▸ **PROBLEM**
Identify each line containing the word "part" and copy it.

▸ **RECORD SET**
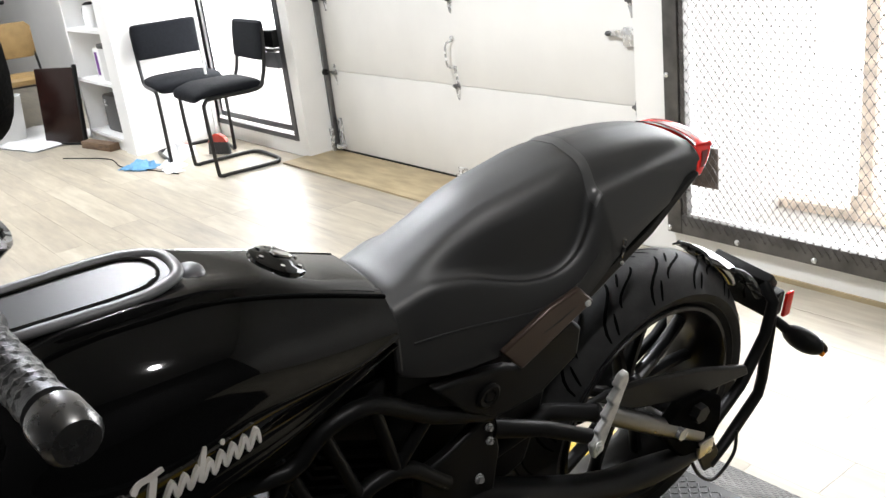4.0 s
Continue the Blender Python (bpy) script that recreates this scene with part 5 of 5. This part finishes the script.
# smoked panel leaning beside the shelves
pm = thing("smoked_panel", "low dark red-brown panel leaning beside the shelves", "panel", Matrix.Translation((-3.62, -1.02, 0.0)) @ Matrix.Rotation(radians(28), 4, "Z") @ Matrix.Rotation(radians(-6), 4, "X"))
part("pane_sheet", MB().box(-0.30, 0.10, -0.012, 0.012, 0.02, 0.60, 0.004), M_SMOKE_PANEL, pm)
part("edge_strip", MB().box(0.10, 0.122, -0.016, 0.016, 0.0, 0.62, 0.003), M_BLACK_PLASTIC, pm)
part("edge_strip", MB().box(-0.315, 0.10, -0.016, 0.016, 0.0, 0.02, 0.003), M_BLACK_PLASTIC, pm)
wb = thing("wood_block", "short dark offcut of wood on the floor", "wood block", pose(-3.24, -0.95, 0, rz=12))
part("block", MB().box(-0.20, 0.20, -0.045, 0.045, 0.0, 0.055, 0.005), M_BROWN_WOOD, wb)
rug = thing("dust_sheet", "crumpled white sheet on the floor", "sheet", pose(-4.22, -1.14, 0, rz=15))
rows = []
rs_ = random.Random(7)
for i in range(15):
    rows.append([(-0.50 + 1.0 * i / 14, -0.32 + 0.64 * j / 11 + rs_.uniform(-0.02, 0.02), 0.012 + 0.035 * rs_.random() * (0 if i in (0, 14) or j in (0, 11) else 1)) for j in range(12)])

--

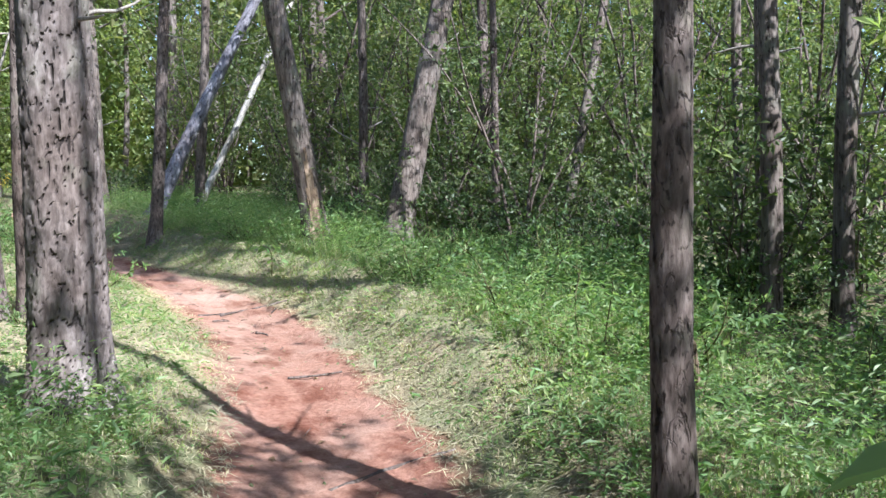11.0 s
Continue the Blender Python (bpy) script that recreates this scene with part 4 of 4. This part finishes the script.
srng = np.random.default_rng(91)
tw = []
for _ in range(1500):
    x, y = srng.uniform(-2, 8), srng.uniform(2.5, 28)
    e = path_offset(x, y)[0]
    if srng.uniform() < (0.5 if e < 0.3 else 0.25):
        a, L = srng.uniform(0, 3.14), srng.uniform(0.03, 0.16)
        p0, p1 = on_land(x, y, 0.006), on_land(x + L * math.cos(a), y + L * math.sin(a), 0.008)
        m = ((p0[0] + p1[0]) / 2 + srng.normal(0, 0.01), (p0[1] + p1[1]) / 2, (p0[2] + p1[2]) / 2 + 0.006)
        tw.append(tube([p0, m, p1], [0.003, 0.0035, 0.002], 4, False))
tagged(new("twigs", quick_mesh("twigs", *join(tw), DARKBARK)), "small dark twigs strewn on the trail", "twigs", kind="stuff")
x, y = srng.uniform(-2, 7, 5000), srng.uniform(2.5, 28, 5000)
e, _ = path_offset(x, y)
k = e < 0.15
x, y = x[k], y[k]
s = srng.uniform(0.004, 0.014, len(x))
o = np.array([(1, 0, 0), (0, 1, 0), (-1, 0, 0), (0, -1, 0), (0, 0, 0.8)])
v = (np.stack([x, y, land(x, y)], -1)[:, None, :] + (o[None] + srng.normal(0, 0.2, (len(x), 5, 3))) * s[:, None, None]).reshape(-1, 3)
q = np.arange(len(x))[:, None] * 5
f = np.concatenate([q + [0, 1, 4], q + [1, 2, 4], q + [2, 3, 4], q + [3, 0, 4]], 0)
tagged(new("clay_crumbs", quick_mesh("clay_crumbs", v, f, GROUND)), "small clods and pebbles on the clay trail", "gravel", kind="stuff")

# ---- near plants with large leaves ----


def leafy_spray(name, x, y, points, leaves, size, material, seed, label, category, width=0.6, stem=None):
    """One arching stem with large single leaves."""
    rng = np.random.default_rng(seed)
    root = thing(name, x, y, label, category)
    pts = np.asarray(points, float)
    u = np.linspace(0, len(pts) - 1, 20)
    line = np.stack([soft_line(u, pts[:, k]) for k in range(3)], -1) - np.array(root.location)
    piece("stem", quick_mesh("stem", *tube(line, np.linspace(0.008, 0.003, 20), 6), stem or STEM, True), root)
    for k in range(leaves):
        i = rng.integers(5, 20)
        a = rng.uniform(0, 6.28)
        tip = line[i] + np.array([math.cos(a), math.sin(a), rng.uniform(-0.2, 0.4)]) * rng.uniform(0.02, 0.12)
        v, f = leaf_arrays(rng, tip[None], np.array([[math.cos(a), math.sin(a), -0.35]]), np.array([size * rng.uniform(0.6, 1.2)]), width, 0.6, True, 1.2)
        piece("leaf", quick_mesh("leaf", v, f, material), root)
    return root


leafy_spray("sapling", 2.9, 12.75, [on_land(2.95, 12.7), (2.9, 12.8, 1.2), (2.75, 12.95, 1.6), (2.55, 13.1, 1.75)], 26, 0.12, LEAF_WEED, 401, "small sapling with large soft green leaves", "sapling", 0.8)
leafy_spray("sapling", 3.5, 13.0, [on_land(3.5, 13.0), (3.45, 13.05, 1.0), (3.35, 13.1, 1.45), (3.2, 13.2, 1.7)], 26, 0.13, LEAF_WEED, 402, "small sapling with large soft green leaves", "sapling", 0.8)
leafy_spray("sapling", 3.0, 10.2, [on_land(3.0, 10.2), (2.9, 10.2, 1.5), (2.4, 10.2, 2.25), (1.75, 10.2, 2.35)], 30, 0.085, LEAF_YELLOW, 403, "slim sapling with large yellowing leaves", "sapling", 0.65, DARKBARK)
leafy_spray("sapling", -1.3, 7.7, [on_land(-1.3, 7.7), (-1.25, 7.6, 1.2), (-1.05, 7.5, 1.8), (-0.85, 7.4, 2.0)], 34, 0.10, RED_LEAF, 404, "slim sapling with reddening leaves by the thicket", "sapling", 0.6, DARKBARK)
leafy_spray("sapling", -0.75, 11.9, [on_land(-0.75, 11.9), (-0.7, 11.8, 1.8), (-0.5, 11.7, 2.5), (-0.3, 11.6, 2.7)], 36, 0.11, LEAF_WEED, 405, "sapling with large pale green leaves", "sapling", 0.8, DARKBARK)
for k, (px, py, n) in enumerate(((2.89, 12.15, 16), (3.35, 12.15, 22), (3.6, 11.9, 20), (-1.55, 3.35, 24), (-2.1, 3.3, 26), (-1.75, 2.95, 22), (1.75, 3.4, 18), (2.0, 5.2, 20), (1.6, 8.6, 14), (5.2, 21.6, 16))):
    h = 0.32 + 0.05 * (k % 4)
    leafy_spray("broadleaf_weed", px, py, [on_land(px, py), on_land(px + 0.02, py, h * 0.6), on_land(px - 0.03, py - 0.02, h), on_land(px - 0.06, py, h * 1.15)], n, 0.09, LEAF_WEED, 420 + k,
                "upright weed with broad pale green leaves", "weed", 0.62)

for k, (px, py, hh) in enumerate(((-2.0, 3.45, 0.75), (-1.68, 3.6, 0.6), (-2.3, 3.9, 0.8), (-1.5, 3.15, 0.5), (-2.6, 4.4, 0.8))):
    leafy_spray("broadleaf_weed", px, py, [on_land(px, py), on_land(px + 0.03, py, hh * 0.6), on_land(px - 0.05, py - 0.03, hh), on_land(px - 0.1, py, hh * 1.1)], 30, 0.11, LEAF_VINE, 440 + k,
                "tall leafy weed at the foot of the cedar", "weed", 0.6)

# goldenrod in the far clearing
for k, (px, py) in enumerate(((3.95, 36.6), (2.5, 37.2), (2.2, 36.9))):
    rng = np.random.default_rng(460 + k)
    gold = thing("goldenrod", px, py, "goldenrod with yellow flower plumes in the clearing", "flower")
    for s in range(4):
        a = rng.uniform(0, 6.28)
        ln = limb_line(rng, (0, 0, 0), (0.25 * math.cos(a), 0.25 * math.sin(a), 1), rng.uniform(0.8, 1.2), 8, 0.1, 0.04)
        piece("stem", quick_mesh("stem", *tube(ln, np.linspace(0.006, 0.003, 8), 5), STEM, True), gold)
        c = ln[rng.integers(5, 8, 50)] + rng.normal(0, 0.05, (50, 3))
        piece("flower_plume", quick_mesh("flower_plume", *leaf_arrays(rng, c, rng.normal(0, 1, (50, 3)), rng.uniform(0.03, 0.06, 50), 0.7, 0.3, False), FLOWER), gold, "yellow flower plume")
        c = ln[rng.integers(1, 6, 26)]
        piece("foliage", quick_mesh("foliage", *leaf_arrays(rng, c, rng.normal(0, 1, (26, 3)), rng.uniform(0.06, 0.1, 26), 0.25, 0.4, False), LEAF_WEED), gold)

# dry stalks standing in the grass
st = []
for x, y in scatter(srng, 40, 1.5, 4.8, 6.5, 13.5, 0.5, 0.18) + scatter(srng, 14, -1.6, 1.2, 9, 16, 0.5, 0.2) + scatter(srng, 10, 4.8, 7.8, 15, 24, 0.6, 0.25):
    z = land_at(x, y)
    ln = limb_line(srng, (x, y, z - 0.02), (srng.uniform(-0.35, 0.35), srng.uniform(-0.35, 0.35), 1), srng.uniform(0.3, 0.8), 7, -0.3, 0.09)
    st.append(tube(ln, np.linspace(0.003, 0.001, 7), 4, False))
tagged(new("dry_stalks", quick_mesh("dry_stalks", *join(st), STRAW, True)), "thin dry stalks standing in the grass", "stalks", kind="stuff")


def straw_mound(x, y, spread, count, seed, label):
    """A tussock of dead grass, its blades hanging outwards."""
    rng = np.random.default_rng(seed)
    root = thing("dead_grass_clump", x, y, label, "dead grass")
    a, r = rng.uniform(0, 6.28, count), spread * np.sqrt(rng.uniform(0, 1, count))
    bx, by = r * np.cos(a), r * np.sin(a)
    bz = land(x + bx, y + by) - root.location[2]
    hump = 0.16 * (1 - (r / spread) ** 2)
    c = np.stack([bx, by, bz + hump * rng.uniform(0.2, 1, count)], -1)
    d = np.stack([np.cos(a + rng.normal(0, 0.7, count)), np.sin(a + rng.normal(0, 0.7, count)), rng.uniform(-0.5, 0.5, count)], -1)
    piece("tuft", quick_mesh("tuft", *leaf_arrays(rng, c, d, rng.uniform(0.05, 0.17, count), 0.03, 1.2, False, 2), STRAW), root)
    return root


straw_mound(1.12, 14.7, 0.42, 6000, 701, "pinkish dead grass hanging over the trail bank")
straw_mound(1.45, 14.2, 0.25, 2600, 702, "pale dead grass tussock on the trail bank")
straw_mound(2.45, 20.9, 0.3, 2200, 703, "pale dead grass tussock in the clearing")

▸ **EXERCISE RESPONSE**
Continue the Blender Python (bpy) script that recreates this scene with part 5 of 5. This part finishes the script.
part("pane_sheet", MB().box(-0.30, 0.10, -0.012, 0.012, 0.02, 0.60, 0.004), M_SMOKE_PANEL, pm)
part("edge_strip", MB().box(0.10, 0.122, -0.016, 0.016, 0.0, 0.62, 0.003), M_BLACK_PLASTIC, pm)
part("edge_strip", MB().box(-0.315, 0.10, -0.016, 0.016, 0.0, 0.02, 0.003), M_BLACK_PLASTIC, pm)
part("block", MB().box(-0.20, 0.20, -0.045, 0.045, 0.0, 0.055, 0.005), M_BROWN_WOOD, wb)
Continue the Blender Python (bpy) script that recreates this scene with part 4 of 4. This part finishes the script.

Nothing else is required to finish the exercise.